Sunday, 24 May 2015

The Last Wolf and Wildcats

Some time in the late 17th century, the last wolf in Angus stravaiged through Glen Lethnot, devouring many sheep there.  One evening a servant girl was sent by her master to sift a melder of corn at Glascarry Mill.  The task was so exhausting that, on her return journey, she lay down on a grassy bank and fell fast asleep.  Next morning she woke to find a huge, shaggy wolf sleeping beside her.  Worse still, it lay on a fold of her clothing, preventing her from getting up.  But she carefully managed to extricate herself, leaving her dress behind, and ran to raise the warning at the nearest farmhouse.  A crowd accompanied her back to where the wold had been, but all they found was the abandoned dress, ripped to shreds.  The party scoured the glen and finally located the wolf on the Hill of Wirren.  There was a fierce struggle and the beast was eventually slain by one Robert of Nathro, who later married the young maid.

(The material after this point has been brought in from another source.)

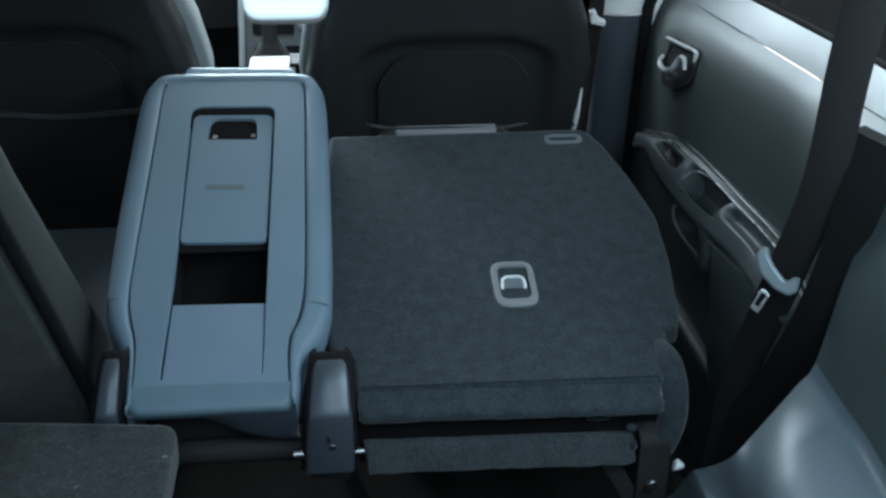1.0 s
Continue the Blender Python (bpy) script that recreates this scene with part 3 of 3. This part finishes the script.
def third_row_seat():
    top = thing("third_row_seat", "grey cloth third row seat cushion with stitched edges", "car seat")
    z = 0.42
    brim = [(-0.045, -0.293), (0.042, -0.291), (0.10, -0.281), (0.174, -0.273), (0.25, -0.271), (0.36, -0.274), (0.433, -0.279), (0.483, -0.291), (0.516, -0.312), (0.545, -0.349), (0.564, -0.380), (0.580, -0.417), (0.591, -0.455), (0.5965, -0.507), (0.598, -0.56)]
    edge = [(0.598, -0.85)] + brim[::-1] + [(-0.045, -0.85)]
    # seams: line, depth, half width
    seams = [([(0.047, -0.29), (0.058, -0.345), (0.070, -0.393)], 0.0034, 0.0022), ([(0.070, -0.393), (0.055, -0.45), (0.039, -0.504), (0.027, -0.6), (0.02, -0.84)], 0.0042, 0.0024),
             ([(0.068, -0.398), (0.071, -0.45), (0.086, -0.508), (0.096, -0.6)], 0.0045, 0.0028), ([(0.070, -0.393), (0.098, -0.386)], 0.003, 0.003),
             ([(0.098, -0.386), (0.142, -0.354), (0.207, -0.340), (0.26, -0.336), (0.315, -0.337), (0.399, -0.352), (0.452, -0.371), (0.50, -0.42)], 0.0020, 0.0055),
             ([(0.514, -0.322), (0.504, -0.36), (0.494, -0.396)], 0.0034, 0.0022), ([(0.506, -0.432), (0.497, -0.47), (0.478, -0.539), (0.46, -0.62)], 0.0050, 0.0030), ([(0.507, -0.437), (0.515, -0.49), (0.529, -0.535), (0.55, -0.65)], 0.0020, 0.0024),
             ([(0.15, -0.525), (0.195, -0.508), (0.261, -0.503), (0.358, -0.514), (0.42, -0.537)], 0.0065, 0.007)]
    puffs = [([(0.047, -0.29), (0.070, -0.393), (0.039, -0.504), (0.02, -0.84)], 0.004, 0.016), ([(0.514, -0.322), (0.494, -0.396), (0.506, -0.432), (0.478, -0.539), (0.45, -0.7)], 0.004, 0.016)]

    def away(px, py, line):
        best = np.full(px.shape, 9.0)
        for (ax, ay), (bx, by) in zip(line, line[1:]):
            dx, dy = bx - ax, by - ay
            t = np.clip(((px - ax) * dx + (py - ay) * dy) / (dx * dx + dy * dy), 0, 1)
            best = np.minimum(best, np.hypot(px - ax - t * dx, py - ay - t * dy))
        return best
    xs = np.concatenate([np.linspace(-0.045, 0.50, 330), np.linspace(0.5012, 0.58, 70), np.linspace(0.5806, 0.598, 40)])
    smooth = spline([(x, y, 0) for x, y in brim], 24)
    brink = np.interp(xs, [p.x for p in smooth], [p.y for p in smooth])
    along = np.concatenate([[0, 0.15, 0.3, 0.4], np.linspace(0.44, 0.955, 150), np.linspace(0.958, 1, 26)])
    px = np.repeat(xs[:, None], len(along), 1)
    py = -0.85 + (brink[:, None] + 0.85) * along[None, :]
    rim = np.clip(away(px, py, edge) / 0.022, 0, 1)
    pz = z - 0.014 + 0.014 * np.sqrt(1 - (1 - rim) ** 2) + 0.006 * np.clip(away(px, py, edge) / 0.12, 0, 1)
    for line, deep, half in seams + puffs:
        pz -= deep * np.exp(-(away(px, py, line) / half) ** 2)
    pz += 0.0012 * np.sin(px * 31 + py * 17) * np.sin(py * 43 - px * 9)
    bm = sheet([[(px[i, k], py[i, k], pz[i, k]) for k in range(len(along))] for i in range(len(xs))], 0)
    rest = bmesh.ops.extrude_edge_only(bm, edges=[e for e in bm.edges if e.is_boundary])
    for v in rest["geom"]:
        if isinstance(v, bmesh.types.BMVert):
            v.co.z = 0.26
    part("cushion", bm, CUSHION_CLOTH, top, "", None, 60)
    part("flap", slab(fillet([(0.358, -0.30, .003), (0.480, -0.32, .003), (0.479, -0.203, .004), (0.3595, -0.204, .004)]), z - 0.014, z - 0.001, 0.003), FLAP_CLOTH, top, "grey cloth flap at the front edge")
    line = spline([(x, y, z - 0.0052) for x, y in brim[:13] if not 0.37 < x < 0.47], 24)
    ways = [(b - a).normalized() for a, b in zip(line, line[1:])]
    line = [p + Vector((w.y, -w.x, 0)) * 0.0026 for p, w in zip(line, ways + ways[-1:])]
    bm = bmesh.new()
    for a, b in zip(line, line[1:]):
        if 0.358 < a.x < 0.481:
            continue
        side = (b - a).cross(Vector((0, 0, 1))).normalized() * 0.0008
        p, q = a + (b - a) * 0.1, a + (b - a) * 0.72
        rise = Vector((0, 0, 0.0016))
        ends = [[bm.verts.new(c) for c in (e + side - rise, e + side, e + rise * 0.5, e - side, e - side - rise)] for e in (p, q)]
        for k in range(5):
            bm.faces.new((ends[0][k], ends[0][(k + 1) % 5], ends[1][(k + 1) % 5], ends[1][k]))
        bm.faces.new(ends[0][::-1])
        bm.faces.new(ends[1])
    tagged(part("stitching", bm, PALE, top), "pale stitches along the front edge", kind="stuff")
    return top


third_row_folded()
third_row_seat()


# ---- front seats ----
def front_seat(cx, px, pz, name_label):
    """cx: the middle of the seat, px and pz: the middle and the upper edge of its map pocket."""
    top = thing("front_chair", name_label, "car seat", "front seats")
    zs = [0.34, 0.45, 0.6, 0.7, 0.8, 0.88, 0.98, 1.06, 1.1]
    ws = [.24, .262, .274, .276, .258, .232, .195, .15, .10]
    ys = [.86, .835, .815, .80, .786, .775, .765, .770, .79]
    ye = [.97, .98, .97, .955, .94, .925, .91, .89, .87]

    def step(v):
        v = max(0.0, min(1.0, v))
        return v * v * (3 - 2 * v)

    def back(x, z):
        """The back's surface: a shallow sunk field with a rounded upper edge."""
        u = abs(x - px) / 0.2
        sunk = step((0.205 - abs(x - px)) / 0.035) * step((pz + 0.042 - 0.055 * u ** 4 - z) / 0.03)
        return float(np.interp(z, zs, ys)) + 0.018 * sunk

    light, rows = [], []
    for z, w, y0, y1 in zip(zs, ws, ys, ye):
        light.append([(x, y, z) for x, y in box2(cx - w - 0.012, y0 + 0.055, cx + w + 0.012, y1 + 0.02, 0.04)])
    for k in range(77):
        z = 0.34 + 0.01 * k
        w = float(np.interp(z, zs, ws)) - 0.004
        y0 = float(np.interp(z, zs, ys))
        lo, hi = (cx - w, cx + w + 0.025) if cx > 0 else (cx - w - 0.025, cx + w)
        row = [(lo, y0 + 0.085, z), (lo, y0 + 0.045, z), (lo + 0.006, y0 + 0.022, z), (lo + 0.018, y0 + 0.007, z)]
        for i in range(49):
            x = lo + 0.034 + (hi - lo - 0.068) * i / 48
            row.append((x, back(x, z), z))
        rows.append(row + [(hi - 0.018, y0 + 0.007, z), (hi - 0.006, y0 + 0.022, z), (hi, y0 + 0.045, z), (hi, y0 + 0.085, z)])
    part("backrest_shell", sheet(rows, 0.003), SEATBACK, top, "charcoal vinyl back with a sunk field", None, 70)
    part("bolster", loft(light), BOLSTER, top, "pale vinyl side bolster")
    rows = []
    for k in range(17):
        t = k / 16
        row = []
        for i in range(25):
            q = -1 + i / 12
            x = px + q * (0.157 - 0.006 * t)
            z = 0.42 + (pz - 0.075 * abs(q) ** 5 - 0.42) * t
            row.append((x, back(x, z) - 0.003 - 0.010 * (1 - q * q) * math.sin(math.pi * min(1, t + .1) * 0.8) - 0.003 * t ** 4, z))
        rows.append(row)
    part("map_pocket", sheet(rows, 0.004), SEATBACK, top, "dark map pocket", None, 60)
    part("piping", tube([Vector(p) + Vector((0, -0.003, 0)) for p in rows[-1]], 0.0025, 6), FABRIC_DARK, top, "faint piping on the pocket's edge")
    part("cushion", block(cx - 0.25, 0.93, 0.25, cx + 0.25, 1.42, 0.46, 0.04), FABRIC_DARK, top)
    part("seat_base", block(cx - 0.2, 0.95, 0.05, cx + 0.2, 1.35, 0.26, 0.01), BLACK, top)
    return top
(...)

    Places-names in  upland Angus show there was once a sizeable wolf population in the wild places.  There is a hill named Wolf Craig in Glen Lee and a Wolf Hill near Loch Brandy, and there is also a burn called Wolf Grain.  Meanwhile the deserted fishing village of Usan, south of Montrose, was called Wolfishavyn in 1512 and Howlshavin in 1496.

    While wolves may have gone, that other ferocious - if sadly endangered - creature the Wild Cat -still clings on in the remote nooks and corries of upland Angus.  I had a strange encounter with these animals while camping out in a bivvy bag one summer night twenty odd years ago. Sleeping on a high saddle of land between two hills above Glen Prosen, I was woken  by a strange sound which sounded like a cross between a steam powered machine and a highly displeased animal.  More disconcertingly, the sound seemed to circle me in the darkness, coming nearer and nearer.  That was the end of sleep for that night.  When dawn starting inching upwards, I eventually saw two crouching beasts in the middle distance and recognised them as Wild Casts, who seemed to be watching me intently, wondering what I was doing in the middle of their territory.  I had a disposable camera with me and took a flash picture of the pair.  The animal furthest behind ran off immediately, but the other one waited a menacing thirty seconds before it bounded away after the other, down an impossibly steep slope.  Sadly, I lost the camera before I had the chance to develop the picture.

    In 1817 a deer-stalker named Charles Duncan was travelling through Glen Doll when he spotted a Wild Cat and decided to shoot it.  As he crept closer, he lost his footing and his prey sprang away.  Dazed, Duncan looked up and was astonished to see that his surroundings had utterly changed.  Instead of an expanse of heather, he found himself in an overgrown kirkyard.  He was even more surprised to see an open coffin lying on the ground.  It contained a corpse which the stalker recognised as an older version of himself.  An inscription on the adjacent coffin lid stated his name, age and date of his death:  21st September, 1848, aged eighty-three.  The horrified Duncan swiftly ran away and afterwards avoided the place.  It hardly needs to be added that Charles Duncan died on the very day which his vision decreed.